Instructions to follow:
Repeat the material below exactly, with no pictures.

Recorded information:
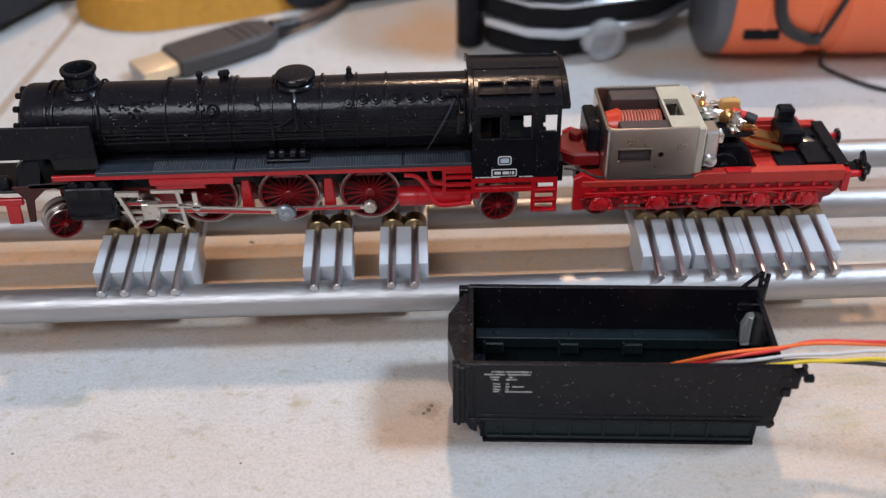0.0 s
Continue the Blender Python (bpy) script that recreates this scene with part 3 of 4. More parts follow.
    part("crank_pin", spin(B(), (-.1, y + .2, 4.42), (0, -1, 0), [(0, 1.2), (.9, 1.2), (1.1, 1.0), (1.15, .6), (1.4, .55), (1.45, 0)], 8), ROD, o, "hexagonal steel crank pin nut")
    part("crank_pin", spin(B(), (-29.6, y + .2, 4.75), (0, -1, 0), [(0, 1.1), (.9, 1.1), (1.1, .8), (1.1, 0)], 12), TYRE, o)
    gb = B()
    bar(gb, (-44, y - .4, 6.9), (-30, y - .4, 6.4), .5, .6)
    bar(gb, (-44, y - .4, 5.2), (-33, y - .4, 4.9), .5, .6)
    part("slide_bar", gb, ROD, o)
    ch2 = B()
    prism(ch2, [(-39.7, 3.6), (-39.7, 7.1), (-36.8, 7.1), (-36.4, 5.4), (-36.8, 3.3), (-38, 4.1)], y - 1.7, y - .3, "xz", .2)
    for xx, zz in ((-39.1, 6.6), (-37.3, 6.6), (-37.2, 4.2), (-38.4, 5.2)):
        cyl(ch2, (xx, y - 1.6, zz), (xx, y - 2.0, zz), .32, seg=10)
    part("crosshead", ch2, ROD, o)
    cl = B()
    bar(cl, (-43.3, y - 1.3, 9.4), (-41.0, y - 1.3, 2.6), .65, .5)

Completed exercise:
0.0 s
Continue the Blender Python (bpy) script that recreates this scene with part 3 of 4. More parts follow.
    part("crank_pin", spin(B(), (-.1, y + .2, 4.42), (0, -1, 0), [(0, 1.2), (.9, 1.2), (1.1, 1.0), (1.15, .6), (1.4, .55), (1.45, 0)], 8), ROD, o, "hexagonal steel crank pin nut")
    part("crank_pin", spin(B(), (-29.6, y + .2, 4.75), (0, -1, 0), [(0, 1.1), (.9, 1.1), (1.1, .8), (1.1, 0)], 12), TYRE, o)
    gb = B()
    bar(gb, (-44, y - .4, 6.9), (-30, y - .4, 6.4), .5, .6)
    bar(gb, (-44, y - .4, 5.2), (-33, y - .4, 4.9), .5, .6)
    part("slide_bar", gb, ROD, o)
    ch2 = B()
    prism(ch2, [(-39.7, 3.6), (-39.7, 7.1), (-36.8, 7.1), (-36.4, 5.4), (-36.8, 3.3), (-38, 4.1)], y - 1.7, y - .3, "xz", .2)
    for xx, zz in ((-39.1, 6.6), (-37.3, 6.6), (-37.2, 4.2), (-38.4, 5.2)):
        cyl(ch2, (xx, y - 1.6, zz), (xx, y - 2.0, zz), .32, seg=10)
    part("crosshead", ch2, ROD, o)
    cl = B()
    bar(cl, (-43.3, y - 1.3, 9.4), (-41.0, y - 1.3, 2.6), .65, .5)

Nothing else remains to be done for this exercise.